The whole point of a VTI is that you can use regular routing rather than traffic matching by selectors, which quickly turns into a nightmare if you use more subnets at each end of a link. VTI violates the security concept of IPsec in terms that if you use VTI, traffic matching an existing traffic selector must be accepted even if it arrives through some other path than the IPsec SA bound to that traffic selector, because the two peers of the VTI tunnel must negotiate a traffic selector matching all traffic (0.0.0.0/0 <-> 0.0.0.0/0).

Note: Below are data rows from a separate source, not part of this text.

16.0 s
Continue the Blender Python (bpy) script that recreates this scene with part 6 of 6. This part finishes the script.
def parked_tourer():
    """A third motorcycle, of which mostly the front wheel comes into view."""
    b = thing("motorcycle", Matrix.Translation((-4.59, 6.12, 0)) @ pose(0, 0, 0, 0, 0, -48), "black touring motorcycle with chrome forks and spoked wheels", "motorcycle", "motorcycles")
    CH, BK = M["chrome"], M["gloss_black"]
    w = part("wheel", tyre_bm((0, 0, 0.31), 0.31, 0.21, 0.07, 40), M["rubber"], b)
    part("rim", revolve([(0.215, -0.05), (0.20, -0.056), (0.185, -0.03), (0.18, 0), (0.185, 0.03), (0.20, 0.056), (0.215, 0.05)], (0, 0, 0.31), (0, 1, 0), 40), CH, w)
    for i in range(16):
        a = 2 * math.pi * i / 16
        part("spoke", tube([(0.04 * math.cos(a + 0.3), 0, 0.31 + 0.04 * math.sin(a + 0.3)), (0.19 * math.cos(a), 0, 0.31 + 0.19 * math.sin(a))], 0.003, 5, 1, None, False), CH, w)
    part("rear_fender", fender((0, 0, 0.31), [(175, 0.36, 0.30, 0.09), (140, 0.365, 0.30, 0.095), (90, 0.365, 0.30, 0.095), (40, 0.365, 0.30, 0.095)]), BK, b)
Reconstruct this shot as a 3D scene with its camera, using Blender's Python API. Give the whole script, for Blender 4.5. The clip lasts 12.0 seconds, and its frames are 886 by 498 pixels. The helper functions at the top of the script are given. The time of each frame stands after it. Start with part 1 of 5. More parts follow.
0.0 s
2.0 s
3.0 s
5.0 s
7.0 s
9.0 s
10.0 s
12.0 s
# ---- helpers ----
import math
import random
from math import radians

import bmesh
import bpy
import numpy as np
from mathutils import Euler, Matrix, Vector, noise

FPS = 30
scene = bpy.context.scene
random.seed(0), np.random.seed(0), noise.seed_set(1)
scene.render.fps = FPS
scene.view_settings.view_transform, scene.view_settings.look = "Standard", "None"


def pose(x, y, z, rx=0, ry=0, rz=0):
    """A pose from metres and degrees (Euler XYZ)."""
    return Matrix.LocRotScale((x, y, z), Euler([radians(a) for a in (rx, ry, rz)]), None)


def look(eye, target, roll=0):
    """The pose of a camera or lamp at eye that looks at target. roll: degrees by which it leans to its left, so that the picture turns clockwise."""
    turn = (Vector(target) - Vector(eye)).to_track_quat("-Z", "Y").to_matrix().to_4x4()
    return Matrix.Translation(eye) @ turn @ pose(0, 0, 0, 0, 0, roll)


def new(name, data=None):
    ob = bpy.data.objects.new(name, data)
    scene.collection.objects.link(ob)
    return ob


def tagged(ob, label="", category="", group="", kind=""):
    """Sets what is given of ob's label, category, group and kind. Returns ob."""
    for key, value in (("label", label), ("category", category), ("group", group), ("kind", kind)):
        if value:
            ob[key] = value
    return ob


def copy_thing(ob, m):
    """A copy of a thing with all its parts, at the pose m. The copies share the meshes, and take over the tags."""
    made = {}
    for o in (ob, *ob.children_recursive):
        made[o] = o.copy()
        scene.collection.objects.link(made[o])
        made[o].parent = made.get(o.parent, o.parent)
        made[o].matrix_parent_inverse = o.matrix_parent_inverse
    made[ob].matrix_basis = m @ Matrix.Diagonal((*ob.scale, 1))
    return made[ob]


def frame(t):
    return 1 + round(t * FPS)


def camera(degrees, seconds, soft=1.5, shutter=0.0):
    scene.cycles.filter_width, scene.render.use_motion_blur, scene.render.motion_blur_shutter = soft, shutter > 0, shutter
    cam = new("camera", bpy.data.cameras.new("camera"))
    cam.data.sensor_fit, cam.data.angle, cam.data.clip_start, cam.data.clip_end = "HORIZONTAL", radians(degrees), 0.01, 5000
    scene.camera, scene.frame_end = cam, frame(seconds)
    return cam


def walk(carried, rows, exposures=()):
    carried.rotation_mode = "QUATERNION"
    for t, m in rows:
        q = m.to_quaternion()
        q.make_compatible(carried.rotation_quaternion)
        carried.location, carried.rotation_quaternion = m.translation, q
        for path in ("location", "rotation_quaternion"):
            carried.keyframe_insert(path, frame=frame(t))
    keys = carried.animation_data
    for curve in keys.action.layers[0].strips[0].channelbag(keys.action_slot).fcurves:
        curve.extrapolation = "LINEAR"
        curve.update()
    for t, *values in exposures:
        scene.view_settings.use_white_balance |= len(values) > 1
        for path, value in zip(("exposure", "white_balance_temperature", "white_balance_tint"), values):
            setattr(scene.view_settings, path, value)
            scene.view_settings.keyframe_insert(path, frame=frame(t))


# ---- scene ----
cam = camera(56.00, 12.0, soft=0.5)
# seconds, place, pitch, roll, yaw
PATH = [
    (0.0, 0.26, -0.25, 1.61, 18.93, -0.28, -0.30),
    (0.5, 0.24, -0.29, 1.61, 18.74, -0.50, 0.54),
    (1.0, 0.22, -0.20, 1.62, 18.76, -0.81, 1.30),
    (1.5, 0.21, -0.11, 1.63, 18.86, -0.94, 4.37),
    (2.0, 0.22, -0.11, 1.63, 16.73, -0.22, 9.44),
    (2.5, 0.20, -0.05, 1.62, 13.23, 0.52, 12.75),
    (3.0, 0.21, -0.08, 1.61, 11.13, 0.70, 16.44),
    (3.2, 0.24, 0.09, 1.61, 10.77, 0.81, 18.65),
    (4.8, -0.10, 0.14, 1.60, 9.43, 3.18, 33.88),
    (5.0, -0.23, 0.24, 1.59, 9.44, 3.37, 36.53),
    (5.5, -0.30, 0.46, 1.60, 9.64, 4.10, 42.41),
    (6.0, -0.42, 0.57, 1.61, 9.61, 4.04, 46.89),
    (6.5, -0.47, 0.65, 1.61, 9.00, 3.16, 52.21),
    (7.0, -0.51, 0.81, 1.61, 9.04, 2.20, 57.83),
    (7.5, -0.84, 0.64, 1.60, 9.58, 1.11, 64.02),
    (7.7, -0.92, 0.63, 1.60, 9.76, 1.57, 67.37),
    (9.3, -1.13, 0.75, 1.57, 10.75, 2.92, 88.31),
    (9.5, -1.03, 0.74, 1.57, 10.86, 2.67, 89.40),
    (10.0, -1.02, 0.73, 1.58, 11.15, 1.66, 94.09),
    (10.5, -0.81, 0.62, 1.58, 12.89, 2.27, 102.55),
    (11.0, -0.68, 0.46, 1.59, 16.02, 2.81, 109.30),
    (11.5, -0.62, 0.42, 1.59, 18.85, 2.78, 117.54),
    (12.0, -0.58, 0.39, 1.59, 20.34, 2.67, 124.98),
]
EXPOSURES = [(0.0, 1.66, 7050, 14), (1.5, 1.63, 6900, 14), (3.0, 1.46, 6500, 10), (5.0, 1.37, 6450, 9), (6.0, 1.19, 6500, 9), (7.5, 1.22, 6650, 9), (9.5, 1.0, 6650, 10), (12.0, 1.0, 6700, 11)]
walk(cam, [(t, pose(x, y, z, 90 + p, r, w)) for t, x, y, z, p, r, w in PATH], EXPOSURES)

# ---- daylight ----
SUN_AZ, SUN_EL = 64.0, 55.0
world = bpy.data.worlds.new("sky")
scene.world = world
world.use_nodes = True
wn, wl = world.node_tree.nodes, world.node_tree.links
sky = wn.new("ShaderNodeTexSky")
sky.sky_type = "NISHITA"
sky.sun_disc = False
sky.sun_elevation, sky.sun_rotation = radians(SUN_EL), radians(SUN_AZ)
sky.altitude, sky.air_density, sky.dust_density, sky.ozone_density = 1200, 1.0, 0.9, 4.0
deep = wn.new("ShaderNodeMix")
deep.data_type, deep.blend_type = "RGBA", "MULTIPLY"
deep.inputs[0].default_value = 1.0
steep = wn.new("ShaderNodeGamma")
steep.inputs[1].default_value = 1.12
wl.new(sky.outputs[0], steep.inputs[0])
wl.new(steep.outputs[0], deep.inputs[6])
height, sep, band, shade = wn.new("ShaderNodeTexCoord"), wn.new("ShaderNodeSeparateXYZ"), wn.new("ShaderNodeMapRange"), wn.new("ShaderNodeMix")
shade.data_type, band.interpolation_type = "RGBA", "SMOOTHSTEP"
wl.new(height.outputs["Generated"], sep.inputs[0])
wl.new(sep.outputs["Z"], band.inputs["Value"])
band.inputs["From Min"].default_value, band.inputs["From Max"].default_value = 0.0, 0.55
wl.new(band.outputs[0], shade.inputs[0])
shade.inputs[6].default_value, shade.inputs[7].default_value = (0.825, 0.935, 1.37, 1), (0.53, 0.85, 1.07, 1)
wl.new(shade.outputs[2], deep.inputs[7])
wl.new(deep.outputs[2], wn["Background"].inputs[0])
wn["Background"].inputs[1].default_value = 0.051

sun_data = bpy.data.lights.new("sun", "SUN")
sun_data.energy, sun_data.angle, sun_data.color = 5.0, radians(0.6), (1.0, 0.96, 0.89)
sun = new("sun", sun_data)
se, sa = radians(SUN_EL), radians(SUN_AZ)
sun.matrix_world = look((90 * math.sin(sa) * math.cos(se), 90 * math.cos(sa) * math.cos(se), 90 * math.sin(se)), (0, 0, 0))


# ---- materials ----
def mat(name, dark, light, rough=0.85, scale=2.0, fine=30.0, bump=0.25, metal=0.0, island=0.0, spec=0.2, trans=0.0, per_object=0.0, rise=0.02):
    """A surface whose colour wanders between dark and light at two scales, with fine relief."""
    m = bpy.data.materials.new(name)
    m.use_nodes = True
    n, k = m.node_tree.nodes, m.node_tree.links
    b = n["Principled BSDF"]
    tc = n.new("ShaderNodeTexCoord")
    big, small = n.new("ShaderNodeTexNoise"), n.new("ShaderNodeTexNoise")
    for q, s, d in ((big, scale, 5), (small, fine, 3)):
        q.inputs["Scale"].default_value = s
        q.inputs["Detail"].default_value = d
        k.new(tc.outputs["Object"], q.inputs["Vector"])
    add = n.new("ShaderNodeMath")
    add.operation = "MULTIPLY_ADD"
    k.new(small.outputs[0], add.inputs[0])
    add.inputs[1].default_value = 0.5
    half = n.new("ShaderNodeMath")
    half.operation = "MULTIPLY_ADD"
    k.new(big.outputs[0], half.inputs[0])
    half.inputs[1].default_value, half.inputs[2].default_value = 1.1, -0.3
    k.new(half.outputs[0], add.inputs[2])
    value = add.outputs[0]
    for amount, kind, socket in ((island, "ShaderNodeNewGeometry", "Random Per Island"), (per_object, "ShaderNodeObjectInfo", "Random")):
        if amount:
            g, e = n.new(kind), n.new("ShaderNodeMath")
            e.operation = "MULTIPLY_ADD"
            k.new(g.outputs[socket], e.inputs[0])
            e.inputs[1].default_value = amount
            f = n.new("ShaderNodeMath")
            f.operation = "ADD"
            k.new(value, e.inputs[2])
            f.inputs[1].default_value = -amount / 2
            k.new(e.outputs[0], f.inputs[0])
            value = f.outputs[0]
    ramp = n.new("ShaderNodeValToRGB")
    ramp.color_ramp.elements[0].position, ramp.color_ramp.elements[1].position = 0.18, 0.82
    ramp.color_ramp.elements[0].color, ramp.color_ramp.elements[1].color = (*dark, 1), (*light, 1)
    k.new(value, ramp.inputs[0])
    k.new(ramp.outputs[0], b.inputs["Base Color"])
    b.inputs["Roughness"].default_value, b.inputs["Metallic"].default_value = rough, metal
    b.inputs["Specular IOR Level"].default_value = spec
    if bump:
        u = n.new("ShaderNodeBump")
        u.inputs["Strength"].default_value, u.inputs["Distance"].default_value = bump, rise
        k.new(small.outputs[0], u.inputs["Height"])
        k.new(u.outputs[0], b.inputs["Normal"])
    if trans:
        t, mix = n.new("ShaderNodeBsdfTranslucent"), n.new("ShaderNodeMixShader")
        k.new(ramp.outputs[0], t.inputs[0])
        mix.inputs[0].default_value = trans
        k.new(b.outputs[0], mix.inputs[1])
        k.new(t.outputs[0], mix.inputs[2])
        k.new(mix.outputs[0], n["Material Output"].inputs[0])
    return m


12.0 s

The difference between L2 and L3 interface is not in what you can route through them but in the fact that the L3 ones don't transport the L2 (MAC addresses, Ethertype) headers. Hence no ARP (as it has no purpose there), no ?STP, and no possibility to become a part of a bridge. Examples: IPIP (ipencap), GRE/IP (i.e. not GRETAP), various flavors of PPP (L2TP, PPTP, SSTP) without BCP...
You can use IPsec to encrypt an EoIP tunnel or an L2TP/BCP tunnel - both are L2 tunnels so their interfaces can be made member ports of bridges, but EoIP is Mikrotik's proprietary misuse of GRE and L2TP/BCP is a standard one but only seems to be supported by Mikrotik, so you need a Mikrotik device at both ends. And L2 tunneling has a lot of drawbacks (all the broacast traffic being transported, more overhead per byte of IP payload) and as far as I can see, no advantages for your use case.
Instead of writing novels, post /export hide-sensitive. Use find&replace in your favourite text editor to systematically replace all occurrences of each public IP address potentially identifying you by a distinctive pattern such as my.public.ip.1.